OLD DUTCH GLASS

Glassware of the seventeenth and eighteenth century made in the Lowlands, whether at Liège or Amsterdam, is known over here as “old Dutch.” Collectors will do wisely to study this ware, whether for the purpose of rejecting or acquiring it. Most collectors of English and Irish glass reject it at once; they rightly say that when thin it is too light-weight, bubbly, flashy, flat and short of ring, and when thick too smeary of tint and too clumsy to be first class; and often the engraving is poor and ugly. Indeed, there is something unfinished and unworkmanlike about it, compared with the craftsmanship put into English and Irish old glass; just as there is about Dutch-made furniture of William and Mary and Queen Anne date, compared with English-made furniture of the Chippendale period and style. There is something unsatisfactory in the look, shape, and proportions; it seems to lack completeness and fitness.

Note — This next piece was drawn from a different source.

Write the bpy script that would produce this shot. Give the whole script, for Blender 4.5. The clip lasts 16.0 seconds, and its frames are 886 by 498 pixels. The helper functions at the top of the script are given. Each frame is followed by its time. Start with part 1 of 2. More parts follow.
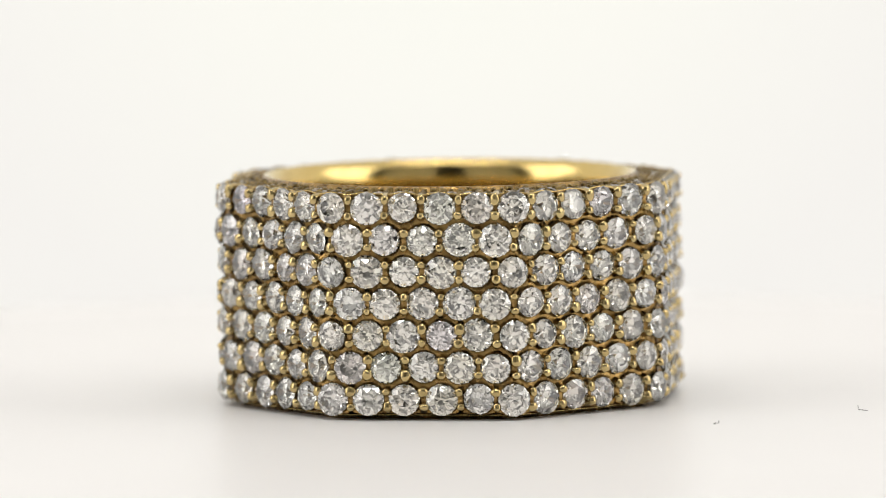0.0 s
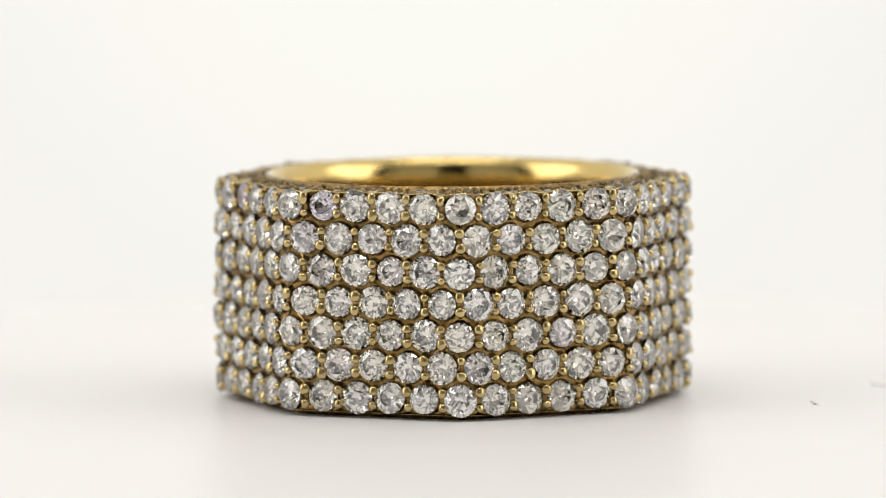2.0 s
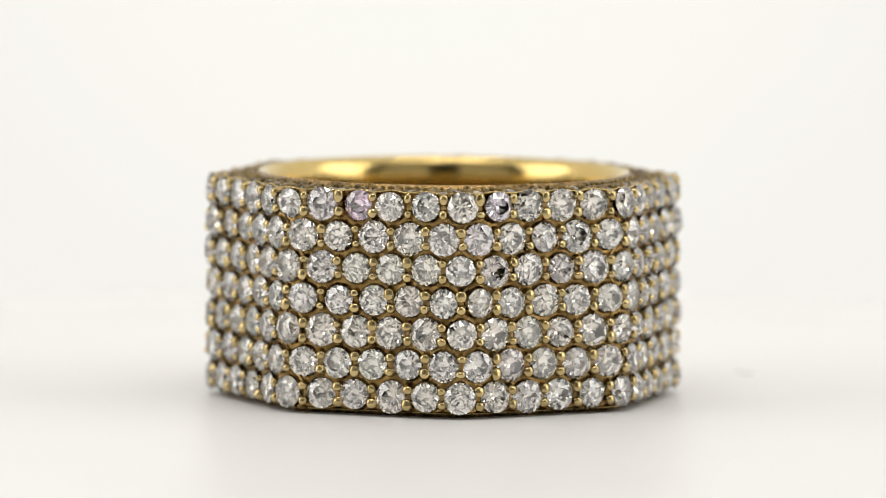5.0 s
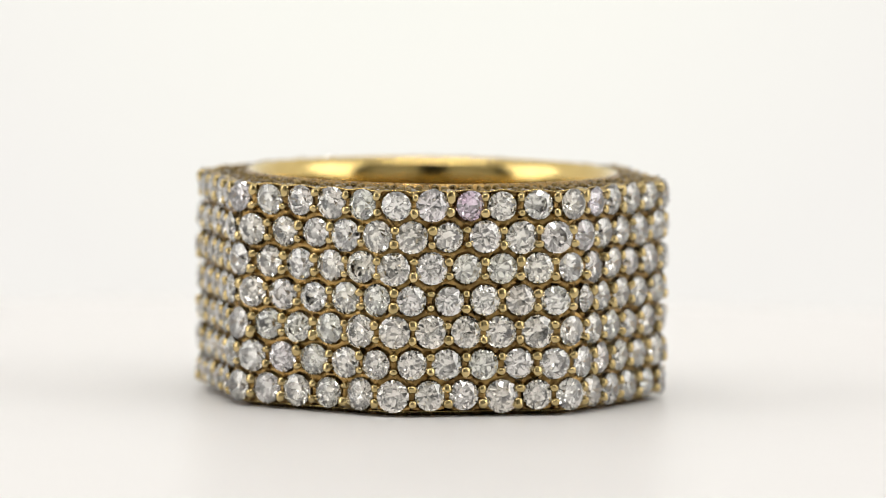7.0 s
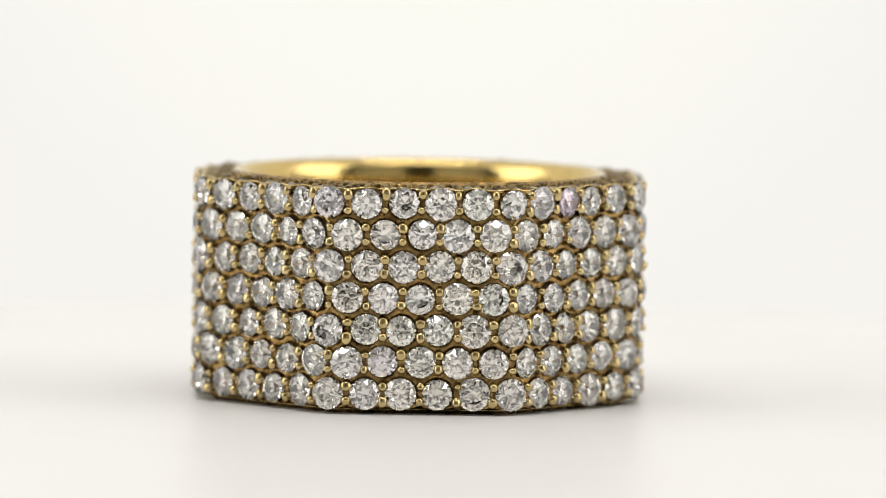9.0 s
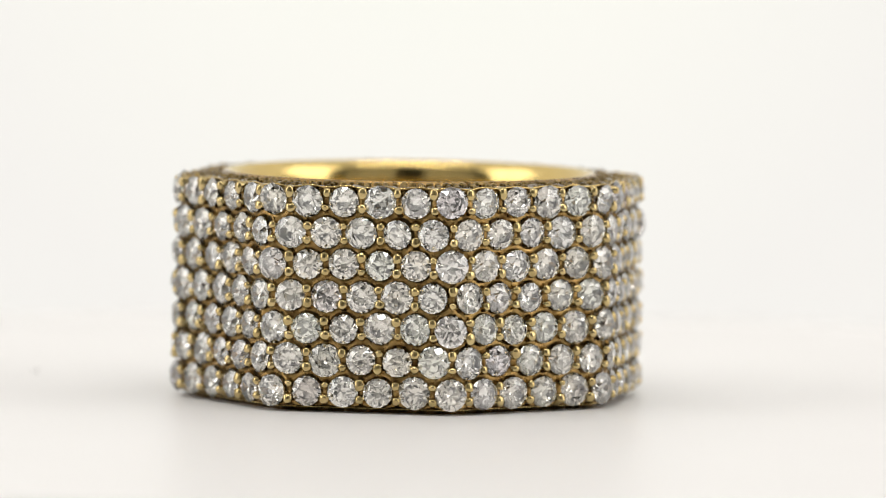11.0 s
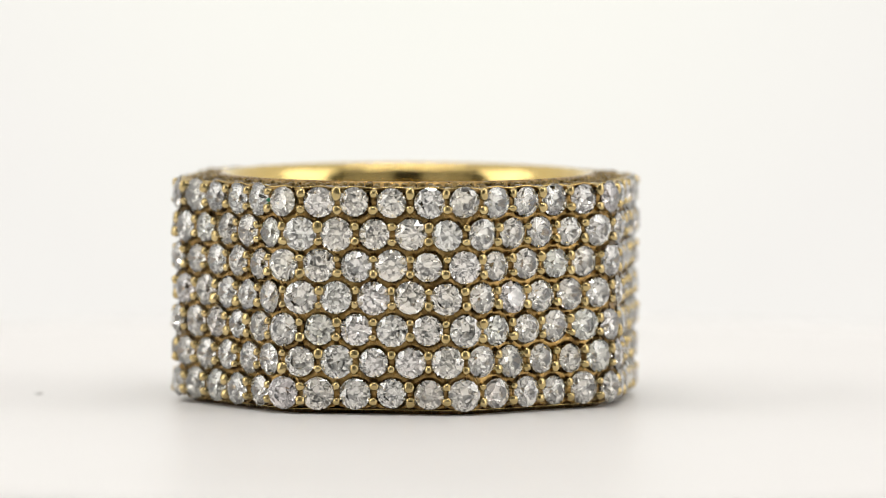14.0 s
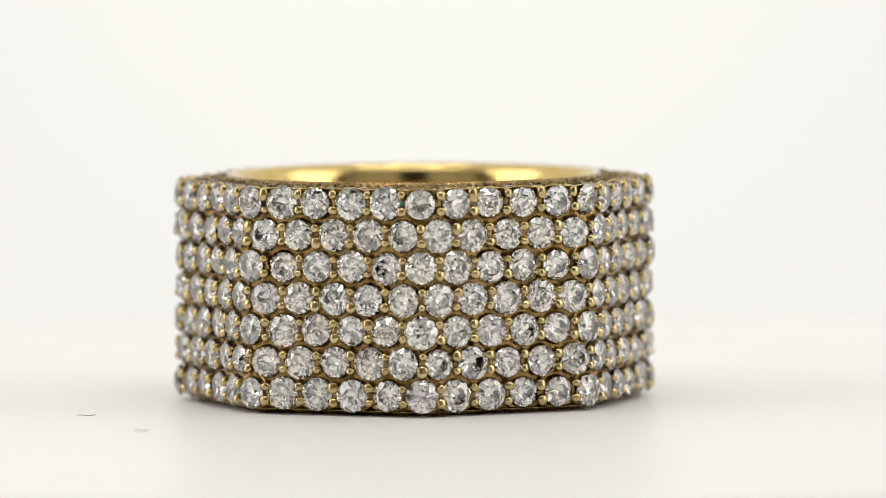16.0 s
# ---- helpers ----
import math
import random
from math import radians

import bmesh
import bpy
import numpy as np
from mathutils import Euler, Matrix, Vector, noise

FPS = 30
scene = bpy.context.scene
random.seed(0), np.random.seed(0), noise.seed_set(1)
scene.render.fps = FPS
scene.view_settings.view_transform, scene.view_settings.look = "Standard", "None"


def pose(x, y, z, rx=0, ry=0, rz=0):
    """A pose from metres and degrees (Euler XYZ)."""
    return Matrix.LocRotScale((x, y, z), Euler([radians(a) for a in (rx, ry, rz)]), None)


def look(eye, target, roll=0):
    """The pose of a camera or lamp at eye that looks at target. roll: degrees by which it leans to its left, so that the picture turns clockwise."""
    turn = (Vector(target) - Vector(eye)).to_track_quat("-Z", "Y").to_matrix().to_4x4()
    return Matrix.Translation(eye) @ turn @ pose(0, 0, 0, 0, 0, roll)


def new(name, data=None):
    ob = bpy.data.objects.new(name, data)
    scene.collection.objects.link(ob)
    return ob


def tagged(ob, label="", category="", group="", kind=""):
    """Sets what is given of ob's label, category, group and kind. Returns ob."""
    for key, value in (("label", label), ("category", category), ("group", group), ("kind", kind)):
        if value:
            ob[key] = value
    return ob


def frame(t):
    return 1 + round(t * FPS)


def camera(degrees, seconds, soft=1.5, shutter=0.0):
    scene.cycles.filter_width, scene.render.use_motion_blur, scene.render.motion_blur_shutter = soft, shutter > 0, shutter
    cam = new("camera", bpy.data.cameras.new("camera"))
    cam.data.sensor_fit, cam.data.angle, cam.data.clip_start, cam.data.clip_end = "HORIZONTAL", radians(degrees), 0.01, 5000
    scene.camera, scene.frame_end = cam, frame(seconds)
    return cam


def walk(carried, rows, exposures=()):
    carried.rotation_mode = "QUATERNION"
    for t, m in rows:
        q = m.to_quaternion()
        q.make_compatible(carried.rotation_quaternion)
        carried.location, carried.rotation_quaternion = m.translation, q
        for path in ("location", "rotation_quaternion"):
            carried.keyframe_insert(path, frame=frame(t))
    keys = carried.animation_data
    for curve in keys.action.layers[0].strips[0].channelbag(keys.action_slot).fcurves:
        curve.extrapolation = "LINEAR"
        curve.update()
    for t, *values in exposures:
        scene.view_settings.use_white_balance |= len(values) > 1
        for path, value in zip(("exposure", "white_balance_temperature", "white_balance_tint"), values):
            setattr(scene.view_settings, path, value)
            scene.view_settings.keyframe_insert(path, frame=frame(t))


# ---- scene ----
# A ring lies flat on a slowly turning white turntable in a light tent.
# Lengths of the ring are worked in the unit U below: 1 U = 0.0288 mm.
U = 0.0288e-3
DIST = 12000 * U          # lens to turntable axis
TILT = radians(4.5)       # how far the lens looks down
FLOOR = -262              # height of the turntable under the optical axis, in U

# ---- camera and its walk ----
cam = camera(7.476, 16.0, soft=0.8)
AIM = Vector((24.0 * U, 0, (-FLOOR - 2) * U))
EYE = AIM + Vector((0, -DIST * math.cos(TILT), DIST * math.sin(TILT)))
cam.data.dof.use_dof = True
cam.data.dof.focus_distance = DIST - 350 * U
cam.data.dof.aperture_fstop = 34
walk(cam, [(0.0, look(EYE, AIM)), (16.0, look(EYE, AIM))])

# ---- world and lights ----
world = bpy.data.worlds.new("tent_light")
scene.world = world
world.use_nodes = True
world.node_tree.nodes["Background"].inputs["Color"].default_value = (1.0, 0.985, 0.95, 1)
world.node_tree.nodes["Background"].inputs["Strength"].default_value = 0.3


def softbox(name, eye, target, w, h, watts, color):
    lamp = bpy.data.lights.new(name, "AREA")
    lamp.shape, lamp.size, lamp.size_y = "RECTANGLE", w, h
    lamp.energy, lamp.color = watts, color
    ob = new(name, lamp)
    ob.matrix_world = look(eye, target)
    return ob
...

In the stemmed glasses, however, the Dutch air spirals are excellently done—except where they join the foot of the glass, sometimes; and the cotton-white spirals are hardly inferior to the English except in the greyness of the colour. For this reason, and also because the number of collectors of old glass increases, Dutch wine glasses on spiral stems go up in price at London auctions nowadays, and a rose glass or other pretty, well-engraved piece of Flemish or Dutch origin may be worth acquiring: there are collectors here of the Holland ware already, and there will be more as English and Irish ware of the kind becomes more difficult to find and expensive to buy. A spirit bottle, decanter, goblet, or other piece of Dutch glass that is engraved with armorials or dates, or names or legends, is not to be disdained, therefore; nor is any unusual piece that is quaintly quirked, fluted, purfled, and bossed.